In theory, yes, but would there be any additional (practical) benefit? I went for the Builder approach because it fixes the most obvious problems of array manipulation (e.g. typos, and IDEs can autocomplete stuff). As you noted, machine-readable means less expressive power (e.g no way to conditionally load stuff), so we should understand whether we can afford that. I don't have an answer right now.

The main advantage of sticking with upstream's config.php array format is that we can just point people to the upstream documentation

Good point. Perhaps all methods in ConfigBuilder should link to the respective piece of docs in phan. Note, I strongly suggest not to copy the docs verbatim from phan (as we previously would) because that has a bad tendency of getting outdated.

Maybe ConfigBuilder could learn a ->readFromJsonFile() or something, which handles 95% of extensions, and anything needing more sophisticated stuff can use the PHP way?

That's true, but if a config file is simple enough to be easily migrated to JSON/yaml, I also expect it to be easily readable with regexps (as you mentioned, 95% of extensions are probably in this category).

If we're going to redo how we configure phan, can we adopt a machine-readable format like JSON/yaml/TOML?

In theory, yes, but would there be any additional (practical) benefit?

Migrations are usually 100% possible to do automatically, like all the composer.json manipulations we've done. Compare that with us trying to manipulate Gruntfile.js, which has been not that possible (e.g. removing grunt-jsonlint, automatically migrating to grunt-eslint). I can't predict how often

I went for the Builder approach because it fixes the most obvious problems of array manipulation (e.g. typos, and IDEs can autocomplete stuff). As you noted, machine-readable means less expressive power (e.g no way to conditionally load stuff), so we should understand whether we can afford that. I don't have an answer right now.

Based on this search it doesn't look like conditionally loading stuff is a use-case that we should be primarily supporting, it's just used by the few massive/big projects that are already outliers.

The main advantage of sticking with upstream's config.php array format is that we can just point people to the upstream documentation

Good point. Perhaps all methods in ConfigBuilder should link to the respective piece of docs in phan. Note, I strongly suggest not to copy the docs verbatim from phan (as we previously would) because that has a bad tendency of getting outdated.

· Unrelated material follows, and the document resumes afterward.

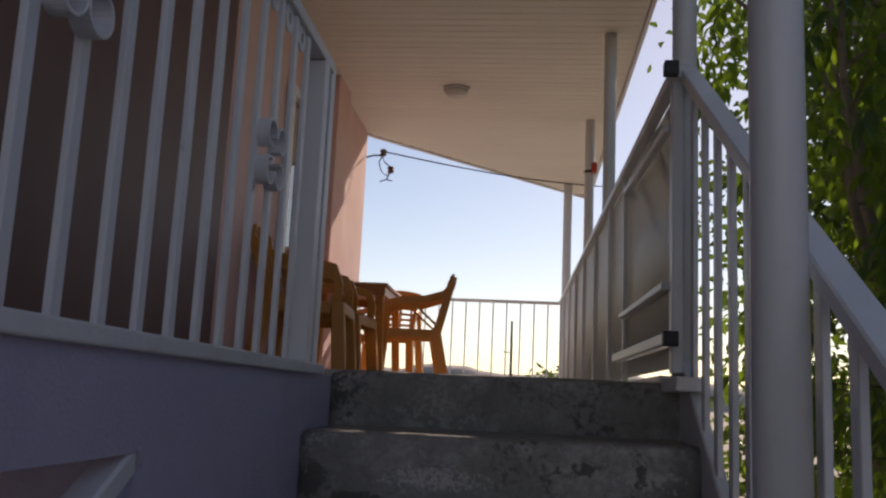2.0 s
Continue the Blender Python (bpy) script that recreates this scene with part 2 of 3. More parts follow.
CABLE = material("black cable", (0.02, 0.02, 0.022), 0.6, spots=((50.0, 0.5, 0.7, (0.05, 0.05, 0.05), 0.5),))
RED_PLASTIC = material("red plastic", (0.55, 0.06, 0.03), 0.4, spots=((30.0, 0.5, 0.7, (0.4, 0.04, 0.02), 0.5),))
TILE = material("porch floor screed", (0.55, 0.53, 0.50), 0.75, spots=((3.0, 0.4, 0.7, (0.47, 0.45, 0.43), 0.7), (30.0, 0.6, 0.75, (0.62, 0.6, 0.57), 0.5)), bump=((40.0, 0.3, 0.004),))
BARK = material("tree bark", (0.25, 0.20, 0.165), 0.9, spots=((6.0, 0.42, 0.68, (0.35, 0.29, 0.25), 0.8), (30.0, 0.55, 0.72, (0.09, 0.07, 0.055), 0.7)), bump=((22.0, 0.8, 0.012), (80.0, 0.5, 0.004)))
DIRT = material("dry sandy ground", (0.44, 0.375, 0.29), 0.95, spots=((0.35, 0.42, 0.65, (0.33, 0.29, 0.19), 0.8), (4.0, 0.5, 0.7, (0.56, 0.46, 0.33), 0.7), (40.0, 0.58, 0.75, (0.30, 0.24, 0.16), 0.6)), bump=((3.0, 0.6, 0.05), (40.0, 0.6, 0.01)))
HILL = material("bare hills", (0.50, 0.43, 0.36), 0.95, spots=((0.012, 0.4, 0.65, (0.24, 0.21, 0.21), 0.8), (0.06, 0.5, 0.7, (0.36, 0.31, 0.27), 0.5)))
TWIG = material("young twig", (0.075, 0.07, 0.035), 0.8, spots=((40.0, 0.45, 0.65, (0.05, 0.04, 0.025), 0.7),), bump=((80.0, 0.3, 0.003),))
LEAF = leaf_material("walnut leaf", (0.040, 0.082, 0.036), (0.34, 0.54, 0.04), 0.37)
# Darker, less translucent copies of the leaf: near-side shade put into the colour.
LEAF_SHADE = leaf_material("shade-toned walnut leaf", (0.037, 0.078, 0.035), (0.20, 0.37, 0.04), 0.22)
LEAF_NEAR = leaf_material("shade-toned hanging walnut leaf", (0.037, 0.078, 0.035), (0.21, 0.38, 0.04), 0.22, True)
LEAF_FAR = leaf_material("far foliage", (0.036, 0.072, 0.03), (0.28, 0.45, 0.05), 0.25)
PANE = material("window glass", (0.02, 0.025, 0.03), 0.04, spec=0.9)
POLE_WOOD = material("weathered pole", (0.13, 0.10, 0.085), 0.9, spots=((6.0, 0.4, 0.7, (0.2, 0.17, 0.15), 0.7),), bump=((30.0, 0.5, 0.01),))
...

Maybe ConfigBuilder could learn a ->readFromJsonFile() or something, which handles 95% of extensions, and anything needing more sophisticated stuff can use the PHP way?

That's true, but if a config file is simple enough to be easily migrated to JSON/yaml, I also expect it to be easily readable with regexps (as you mentioned, 95% of extensions are probably in this category).

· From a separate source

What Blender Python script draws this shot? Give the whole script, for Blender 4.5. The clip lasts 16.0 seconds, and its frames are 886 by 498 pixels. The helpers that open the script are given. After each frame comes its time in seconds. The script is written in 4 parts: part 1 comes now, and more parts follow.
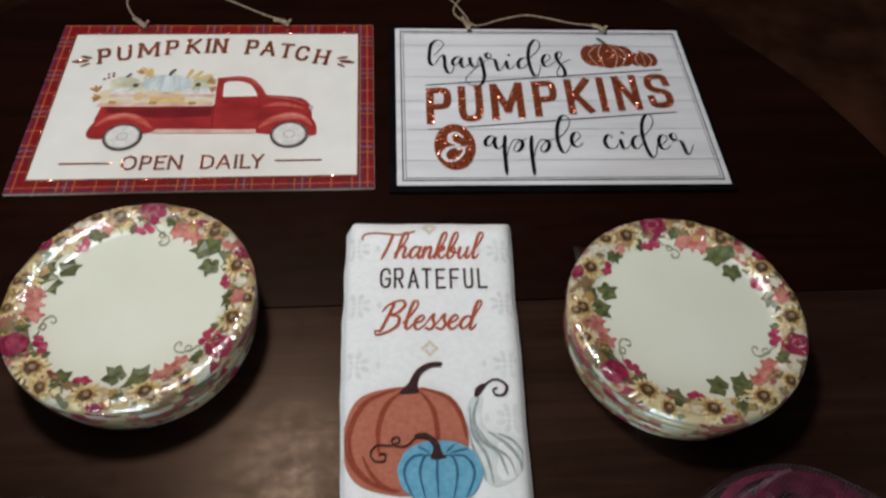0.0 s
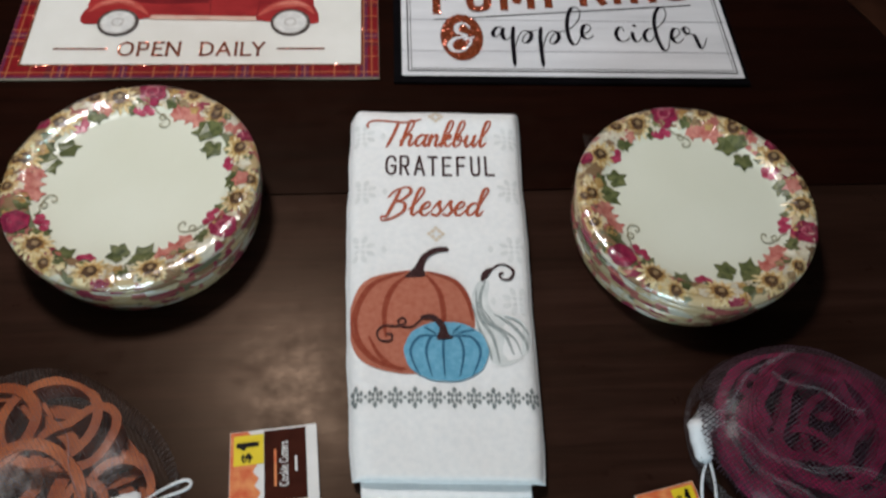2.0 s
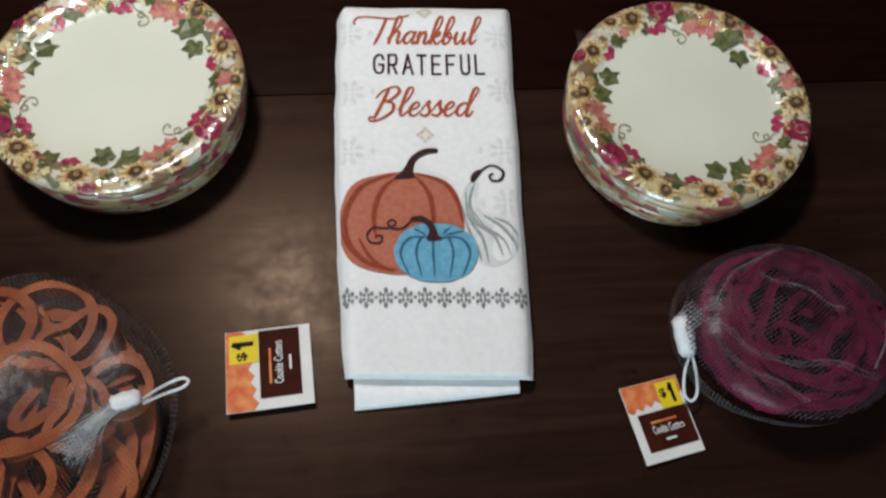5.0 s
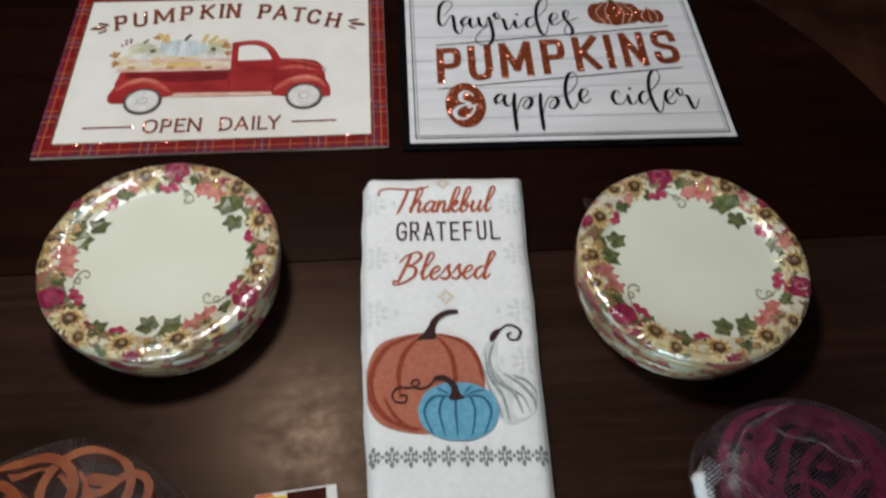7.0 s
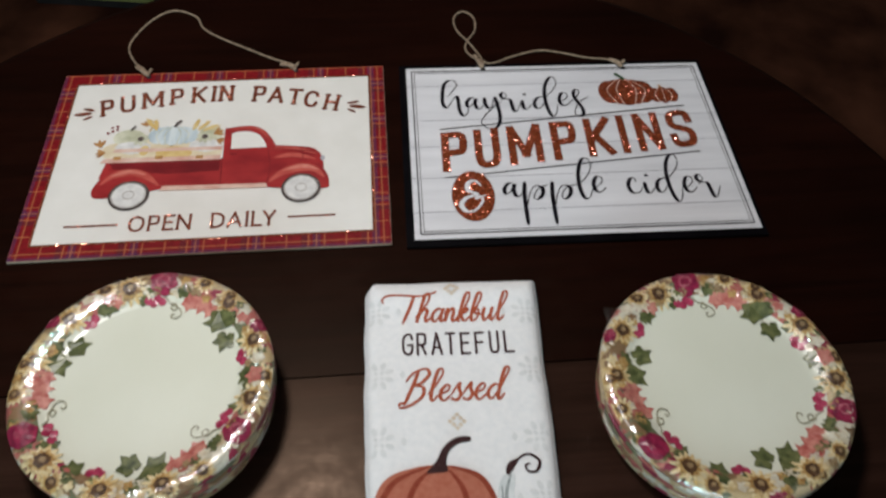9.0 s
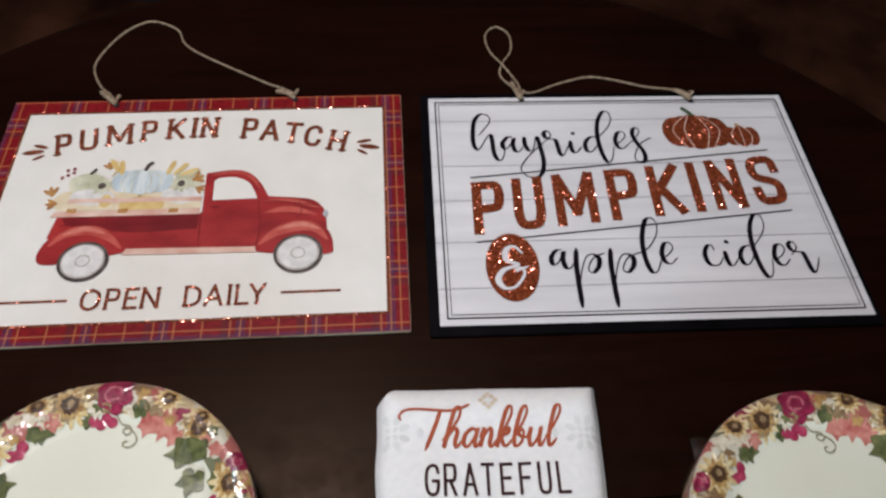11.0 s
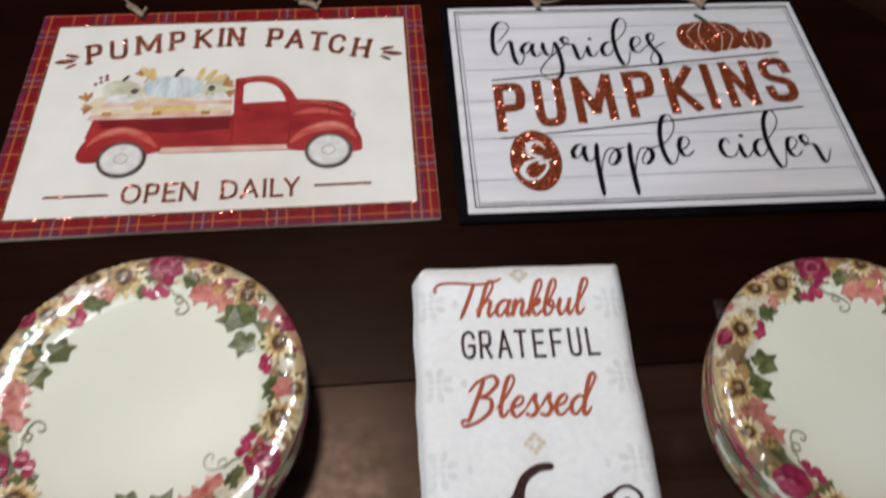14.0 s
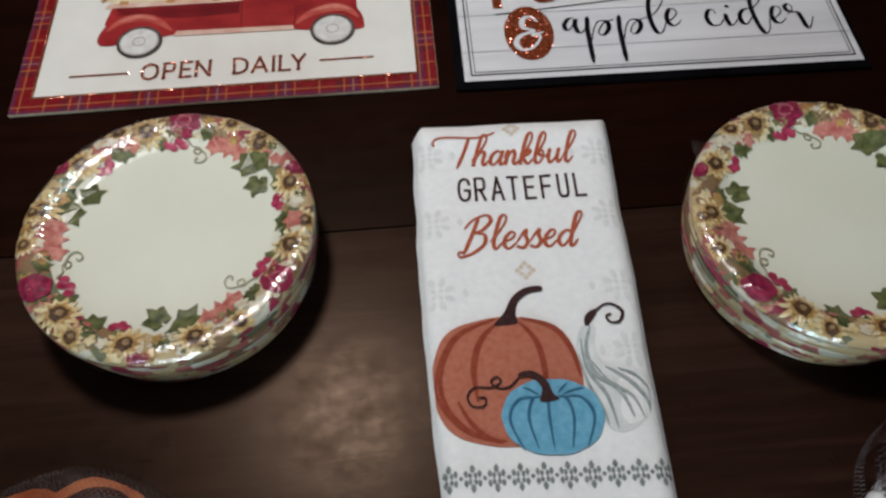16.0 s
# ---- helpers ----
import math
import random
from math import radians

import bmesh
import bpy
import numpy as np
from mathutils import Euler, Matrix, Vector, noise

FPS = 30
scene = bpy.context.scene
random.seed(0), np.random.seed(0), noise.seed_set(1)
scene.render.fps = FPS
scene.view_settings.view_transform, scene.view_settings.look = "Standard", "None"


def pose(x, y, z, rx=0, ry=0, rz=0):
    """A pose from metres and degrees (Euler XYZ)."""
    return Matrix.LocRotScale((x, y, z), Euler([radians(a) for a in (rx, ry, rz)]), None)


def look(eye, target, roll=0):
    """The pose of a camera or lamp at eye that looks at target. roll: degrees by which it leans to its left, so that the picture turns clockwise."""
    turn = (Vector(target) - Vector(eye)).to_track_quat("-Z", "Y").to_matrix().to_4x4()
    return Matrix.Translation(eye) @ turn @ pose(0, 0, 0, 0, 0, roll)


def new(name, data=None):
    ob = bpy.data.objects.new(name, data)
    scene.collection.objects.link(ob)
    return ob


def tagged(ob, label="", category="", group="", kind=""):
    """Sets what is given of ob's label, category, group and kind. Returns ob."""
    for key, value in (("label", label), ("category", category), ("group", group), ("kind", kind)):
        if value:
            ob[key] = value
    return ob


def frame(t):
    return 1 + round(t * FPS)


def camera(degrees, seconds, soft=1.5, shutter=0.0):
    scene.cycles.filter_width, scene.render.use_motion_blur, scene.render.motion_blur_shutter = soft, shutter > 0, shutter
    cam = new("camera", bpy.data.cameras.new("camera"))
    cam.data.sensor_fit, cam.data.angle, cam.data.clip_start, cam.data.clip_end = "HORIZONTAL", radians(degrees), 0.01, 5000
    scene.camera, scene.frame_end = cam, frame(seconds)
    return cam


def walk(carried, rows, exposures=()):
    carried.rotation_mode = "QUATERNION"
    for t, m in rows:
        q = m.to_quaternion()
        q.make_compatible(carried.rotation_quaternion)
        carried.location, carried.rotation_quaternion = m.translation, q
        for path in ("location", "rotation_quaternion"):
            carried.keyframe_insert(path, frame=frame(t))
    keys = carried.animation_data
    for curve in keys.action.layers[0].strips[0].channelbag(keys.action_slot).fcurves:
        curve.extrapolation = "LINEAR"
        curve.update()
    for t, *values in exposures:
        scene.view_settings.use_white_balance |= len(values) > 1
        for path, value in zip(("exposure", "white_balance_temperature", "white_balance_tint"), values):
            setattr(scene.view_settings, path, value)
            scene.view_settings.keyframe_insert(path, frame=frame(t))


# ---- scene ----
PI = math.pi
cam = camera(61.9, 16.0, soft=2.5, shutter=0.6)
PATH = [
    (0, (0.025, 0.08, 1.205), (0.135, 1.258, -0.408), 4.4),
    (0.5, (0.023, 0.072, 1.197), (0.127, 1.23, -0.43), 4.4),
    (1, (0.024, 0.067, 1.193), (0.13, 1.191, -0.458), 4.8),
    (1.5, (0.022, 0.064, 1.189), (0.142, 1.151, -0.485), 6.0),
    (2, (0.019, 0.057, 1.181), (0.138, 1.086, -0.53), 6.0),
    (2.5, (0.022, 0.052, 1.178), (0.16, 1.032, -0.559), 7.4),
    (3, (0.022, 0.04, 1.172), (0.151, 0.976, -0.591), 7.1),
    (3.2, (0.023, 0.049, 1.179), (0.149, 0.926, -0.614), 7.3),
    (4.25, (0.023, 0.052, 1.174), (0.158, 0.835, -0.672), 7.8),
    (5.3, (0.022, 0.057, 1.182), (0.152, 0.882, -0.635), 7.8),
    (5.5, (0.021, 0.049, 1.181), (0.142, 0.963, -0.594), 5.9),
    (6, (0.019, 0.051, 1.196), (0.135, 1.067, -0.522), 4.7),
    (6.5, (0.019, 0.053, 1.203), (0.126, 1.115, -0.488), 4.0),
    (7, (0.019, 0.058, 1.213), (0.108, 1.173, -0.445), 2.8),
    (7.5, (0.022, 0.067, 1.217), (0.104, 1.222, -0.413), 1.6),
    (8, (0.019, 0.086, 1.218), (0.114, 1.25, -0.406), 2.2),
    (8.5, (0.018, 0.105, 1.215), (0.117, 1.299, -0.386), 2.3),
    (9, (0.013, 0.129, 1.212), (0.115, 1.307, -0.401), 2.6),
    (9.5, (0.01, 0.164, 1.204), (0.104, 1.352, -0.403), 2.1),
    (10, (0.006, 0.205, 1.184), (0.094, 1.392, -0.423), 3.2),
    (12.3, (0.0, 0.26, 1.138), (0.096, 1.367, -0.525), 2.5),
    (12.5, (-0.001, 0.259, 1.138), (0.094, 1.369, -0.523), 2.2),
    (13, (-0.005, 0.248, 1.142), (0.119, 1.369, -0.509), 3.2),
    (13.5, (-0.013, 0.226, 1.139), (0.111, 1.344, -0.515), 3.4),
    (14, (-0.02, 0.196, 1.136), (0.08, 1.291, -0.534), 2.9),
    (14.5, (-0.024, 0.163, 1.129), (0.053, 1.213, -0.572), 1.5),
    (15, (-0.015, 0.14, 1.124), (0.067, 1.145, -0.603), 1.2),
    (15.5, (-0.008, 0.126, 1.126), (0.062, 1.138, -0.598), 0.3),
    (16, (-0.011, 0.121, 1.129), (0.033, 1.135, -0.594), -0.7),
]
EXPOSURES = [(0, -0.10, 6500, 8), (2.0, -0.07, 6500, 8), (3.2, 0.05, 6500, 8), (5.3, 0.05, 6500, 8), (6.5, -0.10, 6500, 7), (9.0, -0.09, 6500, 8), (10.0, -0.04, 6500, 10), (12.3, 0.02, 6500, 15), (13.2, 0.0, 6500, 14), (14.5, 0.02, 6500, 10), (15.2, -0.13, 6500, 11), (16.0, -0.20, 6500, 9)]
walk(cam, [(t, look(eye, target, roll)) for t, eye, target, roll in PATH], EXPOSURES)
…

The main trouble I've run into with using regexes has been slight changes to spacing and order that throw things off. So far all of the phan config files were mostly created by a few people using scripts/copy&paste, but it'll all diverge over time. Of course, it's all workaroundable, but testing regexes against all MW extensions/skins constantly gets annoying. That's why I just prefer machine readable formats which are more predictable.

Migrations are usually 100% possible to do automatically, like all the composer.json manipulations we've done. Compare that with us trying to manipulate Gruntfile.js, which has been not that possible (e.g. removing grunt-jsonlint, automatically migrating to grunt-eslint). I can't predict how often

Yeah, sorry, I meant something like "how often might we need that?". And it's certainly not easy to estimate that.

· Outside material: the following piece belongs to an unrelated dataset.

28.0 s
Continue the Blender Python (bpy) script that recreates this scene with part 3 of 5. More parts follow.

I went for the Builder approach because it fixes the most obvious problems of array manipulation (e.g. typos, and IDEs can autocomplete stuff). As you noted, machine-readable means less expressive power (e.g no way to conditionally load stuff), so we should understand whether we can afford that. I don't have an answer right now.

Based on this search it doesn't look like conditionally loading stuff is a use-case that we should be primarily supporting, it's just used by the few massive/big projects that are already outliers.

I think rather than conditional loading, we should add built-in ways (methods in the ConfigBuilder, a special key for JSON, etc.) to cover the existing use cases.

The main trouble I've run into with using regexes has been slight changes to spacing and order that throw things off. So far all of the phan config files were mostly created by a few people using scripts/copy&paste, but it'll all diverge over time. Of course, it's all workaroundable, but testing regexes against all MW extensions/skins constantly gets annoying. That's why I just prefer machine readable formats which are more predictable.

Regexps usually get annoying pretty quick, yes. Just to be clear, I'm not opposed to the machine readable format; my main concern is that we would lose one of the advantages of the ConfigBuilder class, i.e. autocompletion. However, it's still better than the "old" approach with direct array manipulation.

@Daimona: is this ready to be implemented with the current version of mediawiki-phan-config? What's the minimum version that phan needs to be at before this can be used?

@Daimona: is this ready to be implemented with the current version of mediawiki-phan-config? What's the minimum version that phan needs to be at before this can be used?

Almost. There's a one-line BC hack for now, we can remove it and tag a release once LibUp is ready. I think a sensible approach might be to merge the patch against LibUp, then tag a release of mw-phan and adjust the minimum version in LibUp to whatever the release will be.